Near the end of the book Murray recounts the April, 2024, confirmation of a Hamas leader who learned that three of his four sons had been killed in an air strike in Gaza. The leader was “not upset. If anything he (was) joyful.” After all, he had often extolled the “martyrdom” of Palestinian children. In 2017 he had openly stated that “children are tools to be used against Israel. We will sacrifice them for the political support of the world.”
A bit later Murray contrasts the grief of Israelis who have lost sons and friends to a “society that is happy to hear of the deaths of their own family and other people’s family.” He then returns to a question that he had “mulled over for a quarter of a century.” For much of his adult life he had been haunted by this taunt of the jihadists: “We love death more than you love life.” It was a taunt that had appeared to him to be “almost impossible to counter.”
But his post-10/7 experiences in Israel had answered his question. At least partially so. Ordinary Israeli citizens and soldiers fought because they do “love life.” In fact, “they fought for life.” Will the West in general do the same? That question is yet to be answered.
To “choose life” is not just a commandment of the Jewish people; it is also “one of the fundamental values of the west.” In other (Murray) words, the Israelis, nay “all of us, can win in spite of the enemy loving death. Because there is nothing wrong with loving life so much. It is the basis on which civilization can win.”
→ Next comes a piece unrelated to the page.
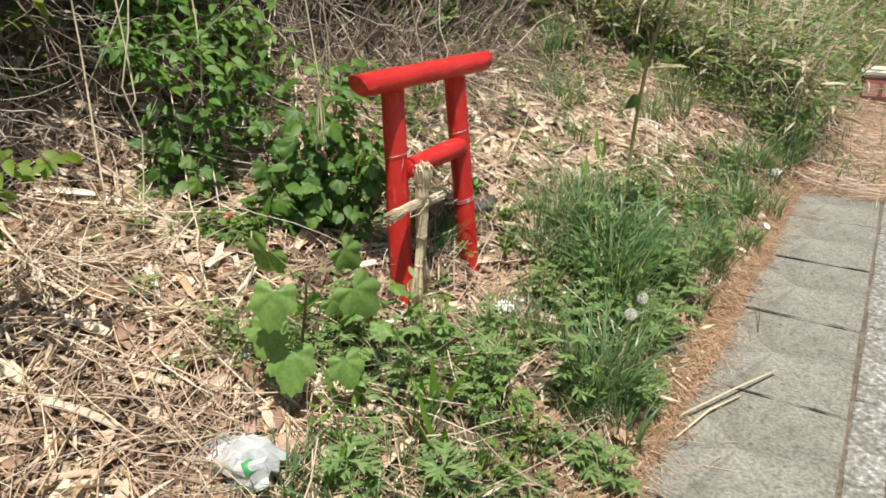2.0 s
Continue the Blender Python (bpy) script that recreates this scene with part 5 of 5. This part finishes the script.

And yet, the question remains: will civilization prevail. Murray himself alludes to a reason for doubt. In fact, his previous books point to such doubts. Murray cannot avoid mentioning that on his brief trips back to America or England he could not avoid noting that both societies, while “far from the front lines, seemed to have been driven mad by war.” Driven mad? How else to account for societies preoccupied with deciding “when you might kill an old person or a fetus.”
Hmmm… maybe the title of this book has a double meaning. Maybe democracies are not just facing death cults, but producing a death cult all its own. If so, perhaps Israel is both fighting for the West and offering an example to the West.
How will this all turn out? No one can know. What Douglas Murray does know is that Israel was the place that “felt least out of joint” to him in the aftermath of 10/7. It was also a place that has helped him lose “some of (his) usual pessimism. Why? Because the Israelis have chosen life.
And the West in general? “What we would do if we came to a time of trial like our forebears did?” Huh? You read that declarative non-sentence ending with a question mark correctly. It must be an uncorrected error. Or perhaps Murray had tired of asking questions that cannot yet be answered. Yes, just what will we do?